Friday, November 30, 2012

Journeys

This week, we've been talking about story structures.  One structure that is integral to Western culture is the story of a journey.  Most often, these journeys not only involve a change in location but also a change in heart (often as the result of some sort of quest or mission). 

Since the holiday season is filled with travel, this week's challenge is to write about a journey, anything from a round-the-world adventure (as I know some of you have had!) to a quick trip to the grocery store. 

The goal is to use the literal journey as a metaphor for a figurative one.
  • A trip to the other side of the planet and back may teach you who you really are (a journey to find one's self).
  • A run to the grocery store may not only be about finding nourishment for your family's body but for its soul as well (comfort food, anyone?).
  • A visit to Grandma's over the holiday may remind you of your own days at your grandmother's house (a trip down memory lane).
Can't wait to read what you have to say!

Friday, November 16, 2012

Enjoy, Enjoy, ENJOY!

This week, it is my pleasure to say, "HAVE A HAPPY THANKSGIVING!!!"

We will not have class next week, but there will be a post here because...

It's Share a Pair of Stories time!

Beginning next week and continuing until I am out of stories, I will run the collected community stories at http://shareapair.blogspot.com.  Yay!  I hope you will tune in!

For our next class (Friday, November 30, 2012), we will work at undermining some of our cliches with new expressions, and I encourage you to use the sensory surroundings of the holiday season to come up with fresh similes and metaphors:
  • as happy as... (the cat in the turkey carcass)
  • as sad as... (the broken wishbone)
You get the picture.

I'll see you all again soon!

Friday, November 9, 2012

Playing Around: Those Rhymes!

The other week in class, we worked on ways to get unstuck in our writing.  Years ago I had a social studies assignment that completely unstuck my grandparents' memories.  We were asked to call the oldest coherent generation that we could and ask them about a jingle that they remembered from an old advertisement.
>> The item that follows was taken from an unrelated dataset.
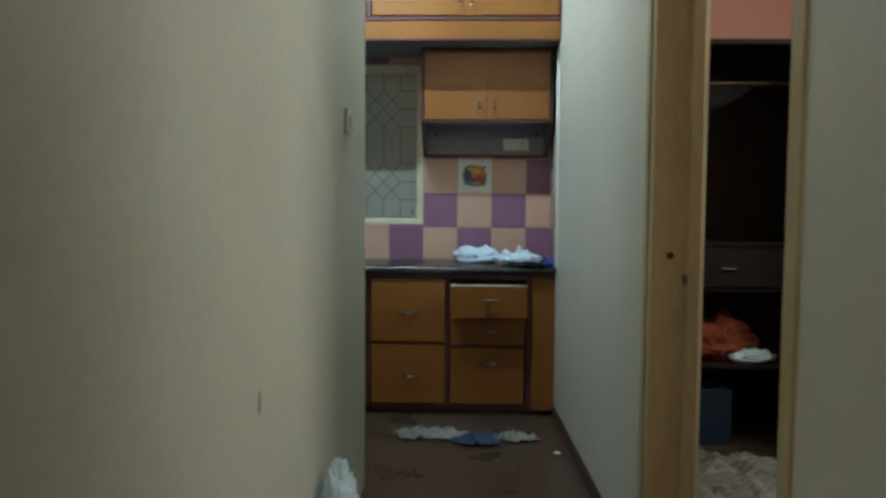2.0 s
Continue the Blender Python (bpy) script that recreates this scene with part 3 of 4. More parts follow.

Now, we don't have to remember a jingle per se, but remembering the songs and rhymes of your childhood can unlock floods of memories.

Begin by dredging up a rhyme from your past:
  • How did you select "it?" Did you use "Eenie-meenie-mynie-moe" or "Ocka-bocka-soda-crocka?"
  • What did you say when you skipped rope?  "Teddy Bear, Teddy Bear?"  "Cinderella, Dressed in Yella?"
  • How did you tease one another?  "I see London.  I see France?"  "Johnny and Mary sitting in a tree?"
Sometimes the song is enough to pull you into a moment right there, but if it isn't, dig further.
  • Who generally said the rhyme with you?
  • When did you use it?
  • Why did you resort to it?
 Once you are in the moment, be sure to bring us with you:
  • How does it sound and smell?
  • What are your feelings and how were they expressed in your body?
  • What were your interactions with your playmates?  How did their responses reveal their personalities?
After you are in the moment and are bringing us along, don't forget to continue to play.  Allow your sentences to mimic the jingle if you want.  Allow your rhythm to mimic your breathing.  Are you panting?  Use short staccato sentences.  Are you racing?  Give us a long, long sentence that leaves us rushing and gasping at the end.
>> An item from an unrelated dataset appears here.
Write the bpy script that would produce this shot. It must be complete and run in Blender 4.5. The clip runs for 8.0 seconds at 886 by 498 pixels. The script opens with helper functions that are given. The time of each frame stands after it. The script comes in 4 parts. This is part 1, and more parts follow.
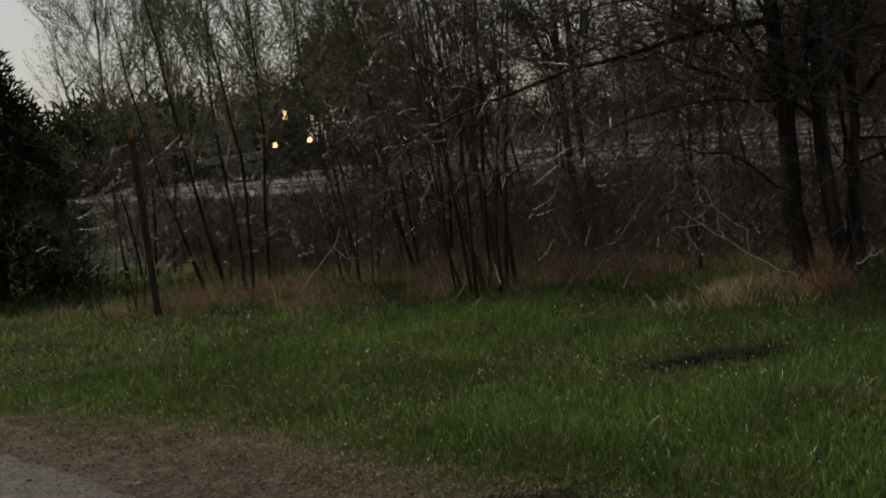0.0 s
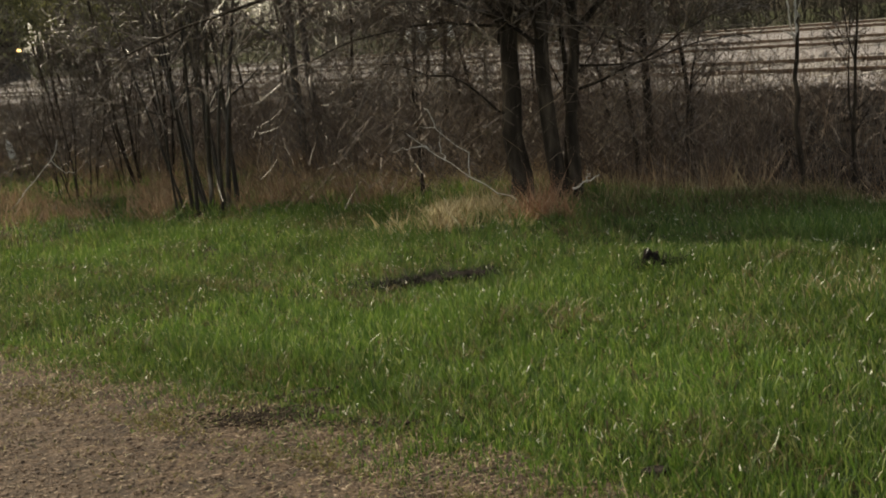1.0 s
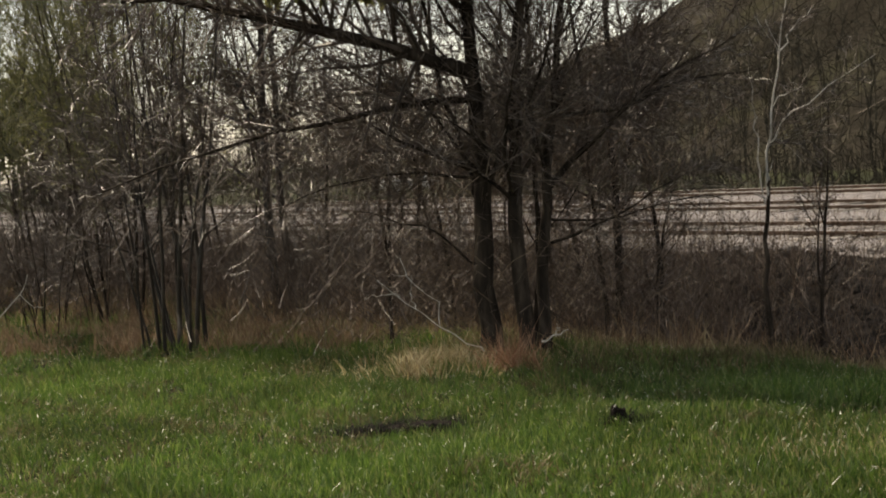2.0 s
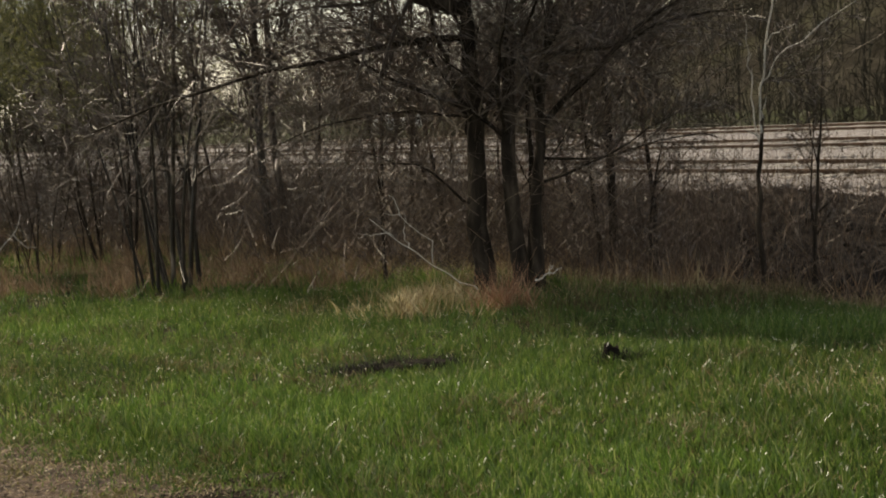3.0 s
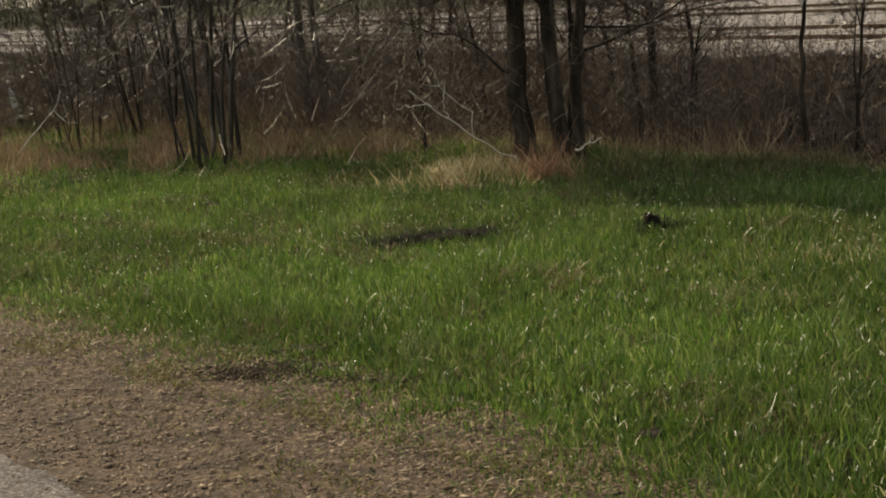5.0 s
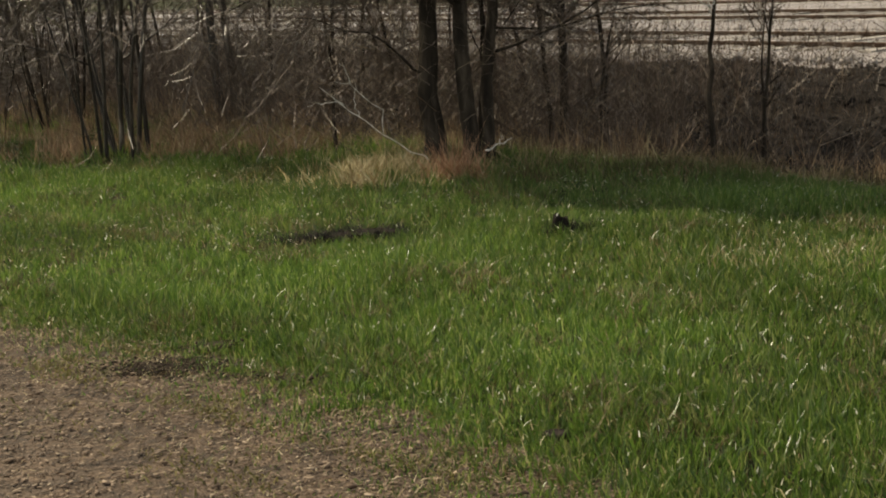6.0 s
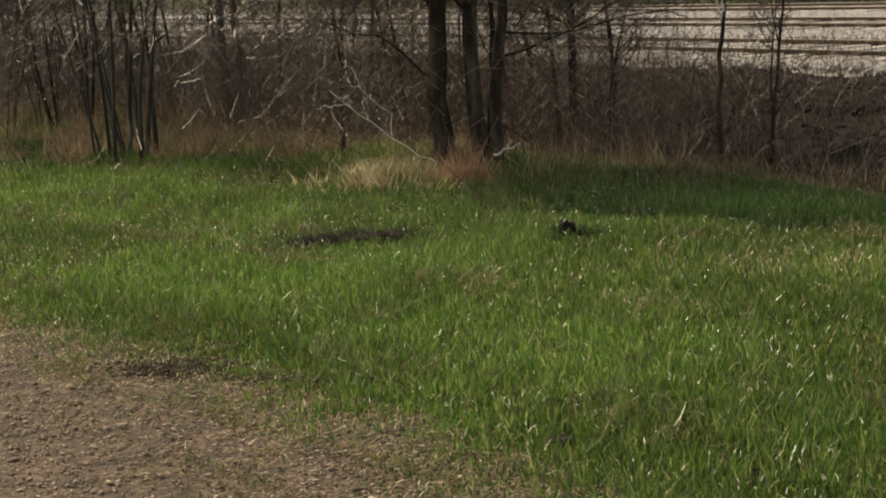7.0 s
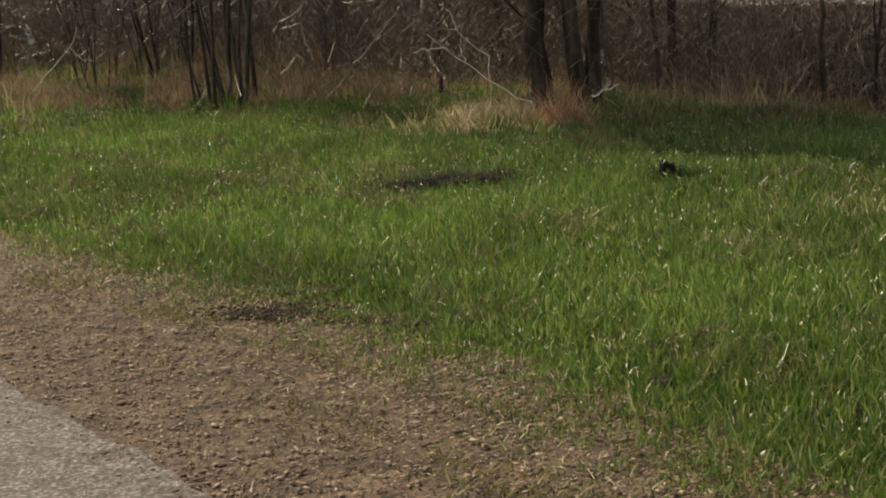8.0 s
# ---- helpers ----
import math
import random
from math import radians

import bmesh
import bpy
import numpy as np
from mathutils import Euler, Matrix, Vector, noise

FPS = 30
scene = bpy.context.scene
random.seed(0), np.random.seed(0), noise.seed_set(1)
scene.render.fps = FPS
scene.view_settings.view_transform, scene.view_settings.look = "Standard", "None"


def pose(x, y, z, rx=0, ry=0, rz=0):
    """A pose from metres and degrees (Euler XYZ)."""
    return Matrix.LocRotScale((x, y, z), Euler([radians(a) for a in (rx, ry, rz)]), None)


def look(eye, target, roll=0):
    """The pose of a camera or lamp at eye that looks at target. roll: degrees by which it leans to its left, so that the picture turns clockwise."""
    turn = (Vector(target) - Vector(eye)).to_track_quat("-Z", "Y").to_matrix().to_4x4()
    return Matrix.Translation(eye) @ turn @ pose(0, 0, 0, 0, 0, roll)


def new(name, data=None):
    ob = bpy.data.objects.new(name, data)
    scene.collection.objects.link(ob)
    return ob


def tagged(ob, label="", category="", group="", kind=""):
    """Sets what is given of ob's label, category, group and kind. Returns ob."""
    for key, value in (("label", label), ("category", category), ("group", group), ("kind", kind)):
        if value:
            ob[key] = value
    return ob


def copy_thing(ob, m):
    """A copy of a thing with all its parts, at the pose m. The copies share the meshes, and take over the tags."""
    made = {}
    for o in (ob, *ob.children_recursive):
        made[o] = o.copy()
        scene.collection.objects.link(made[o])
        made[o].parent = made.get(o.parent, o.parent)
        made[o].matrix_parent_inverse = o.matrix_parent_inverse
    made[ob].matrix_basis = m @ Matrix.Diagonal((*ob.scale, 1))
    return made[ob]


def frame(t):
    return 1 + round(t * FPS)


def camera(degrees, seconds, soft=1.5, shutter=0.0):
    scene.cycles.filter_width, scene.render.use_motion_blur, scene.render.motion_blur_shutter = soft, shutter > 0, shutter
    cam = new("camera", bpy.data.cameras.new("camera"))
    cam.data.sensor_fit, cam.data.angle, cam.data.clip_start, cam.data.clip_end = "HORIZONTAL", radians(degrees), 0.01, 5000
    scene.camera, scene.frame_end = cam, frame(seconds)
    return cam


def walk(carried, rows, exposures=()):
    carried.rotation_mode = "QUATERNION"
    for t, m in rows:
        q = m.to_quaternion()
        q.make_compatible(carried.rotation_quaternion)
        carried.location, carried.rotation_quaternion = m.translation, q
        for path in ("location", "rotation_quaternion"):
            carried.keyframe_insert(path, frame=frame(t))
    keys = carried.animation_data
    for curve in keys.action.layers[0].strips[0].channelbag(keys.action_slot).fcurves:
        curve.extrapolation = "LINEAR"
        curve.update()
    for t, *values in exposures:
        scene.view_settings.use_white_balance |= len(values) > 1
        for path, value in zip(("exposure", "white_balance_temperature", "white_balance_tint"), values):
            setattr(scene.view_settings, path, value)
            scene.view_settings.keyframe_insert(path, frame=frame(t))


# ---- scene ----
# ------------------------------------------------------------------ camera
cam = camera(29.3, 8.0, soft=2.0)
EYE = Vector((0.0, 0.0, 1.7))


def aim(yaw, pitch, roll):
    """A hand-held turn on the spot: yaw to the right, pitch up, roll, in degrees."""
    y, p = radians(yaw), radians(pitch)
    way = Vector((math.sin(y) * math.cos(p), math.cos(y) * math.cos(p), math.sin(p)))
    return look(EYE, EYE + way, roll)


walk(cam, [(t, aim(a, b, c)) for t, a, b, c in (
    (0, -9.95, -4.08, -8.75), (0.1, -7.93, -5.99, -9.16), (0.3, -4.73, -8.55, -9.28), (0.5, -3.10, -9.86, -8.87),
    (0.8, -1.88, -9.63, -7.57), (1, -1.00, -8.05, -6.74), (1.2, -0.43, -6.01, -6.20), (1.5, 0.00, -3.65, -5.00),
    (1.7, 0.21, -2.99, -4.67), (2.8, 1.06, -4.65, -4.50), (3, 0.58, -5.21, -4.66), (3.5, -0.48, -6.84, -4.97),
    (4, -1.39, -9.03, -5.55), (4.2, -1.57, -9.58, -5.71), (5.3, -0.64, -9.42, -5.21), (5.5, -0.05, -9.48, -4.97),
    (6, 1.94, -9.73, -4.05), (6.5, 2.52, -9.78, -3.40), (7, 1.71, -9.58, -3.41), (7.5, 0.36, -10.35, -3.82),
    (8, -1.82, -11.27, -4.60))],
    exposures=((0, -1.1, 7000, 10), (0.1, -1.1, 7100, 10), (0.3, -0.55, 7500, 7), (0.5, 0.1, 7750, 5), (0.8, 0.27, 7900, 5), (1.0, 0.27, 7900, 5), (1.7, 0.27, 7700, 10), (3.5, 0.2, 7900, 6), (5.5, 0.33, 8000, 5), (7, 0.5, 8000, 5), (7.5, 0.35, 8000, 6), (8, 0.47, 8000, 6)))

# ------------------------------------------------------------------ world and sun
SUN_TO = Vector((-0.72, 0.69, 1.05)).normalized()
world = bpy.data.worlds.new("sky")
scene.world = world
world.use_nodes = True
wn = world.node_tree
sky = wn.nodes.new("ShaderNodeTexSky")
sky.sky_type, sky.sun_disc = "NISHITA", False
sky.sun_elevation = math.asin(SUN_TO.z)
sky.sun_rotation = math.atan2(SUN_TO.x, SUN_TO.y)
sky.air_density, sky.dust_density, sky.ozone_density = 1.0, 0.8, 1.0
wn.nodes["Background"].inputs[1].default_value = 0.14
hazy = wn.nodes.new("ShaderNodeHueSaturation")
hazy.inputs["Saturation"].default_value = 0.5
wn.links.new(sky.outputs[0], hazy.inputs["Color"])
wn.links.new(hazy.outputs[0], wn.nodes["Background"].inputs[0])
sun = new("sun", bpy.data.lights.new("sun", "SUN"))
sun.data.energy, sun.data.angle, sun.data.color = 4.3, radians(0.6), (1.0, 0.93, 0.82)
sun.matrix_world = look(Vector((0, 0, 30)) + SUN_TO * 40, (0, 0, 30))

# ------------------------------------------------------------------ plan: s across the railway, u along it
TD = Vector((math.sin(radians(-27.5)), math.cos(radians(-27.5)), 0))
TN = Vector((TD.y, -TD.x, 0))


def P(s, u, z=0.0):
    return TN * s + TD * u + Vector((0, 0, z))


def su(x, y):
    return x * TN.x + y * TN.y, x * TD.x + y * TD.y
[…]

I look forward to your responses!

Friday, November 2, 2012

Playing Around: Why? Why? Why? Why?

Do you remember those days when you were a child (or you had a child or were near a child) who was about four-years-old?

"Let's go to the store," you might say.

"Why?"

"Because we need food."

"Why?"

"Because people need to eat."

"Why?"

"Because if we don't we'll die."

"Why?"

You get the picture.  Sometimes the child just asks to be annoying, but many times they ask because the world is so new that they truly don't (or just partially don't) really understand.

After you write your story, ask yourself some of these questions.  Pretend that you are being interviewed by a four-year-old.  You may run into some answers that are less than obvious or some details that are obvious to you but not to others.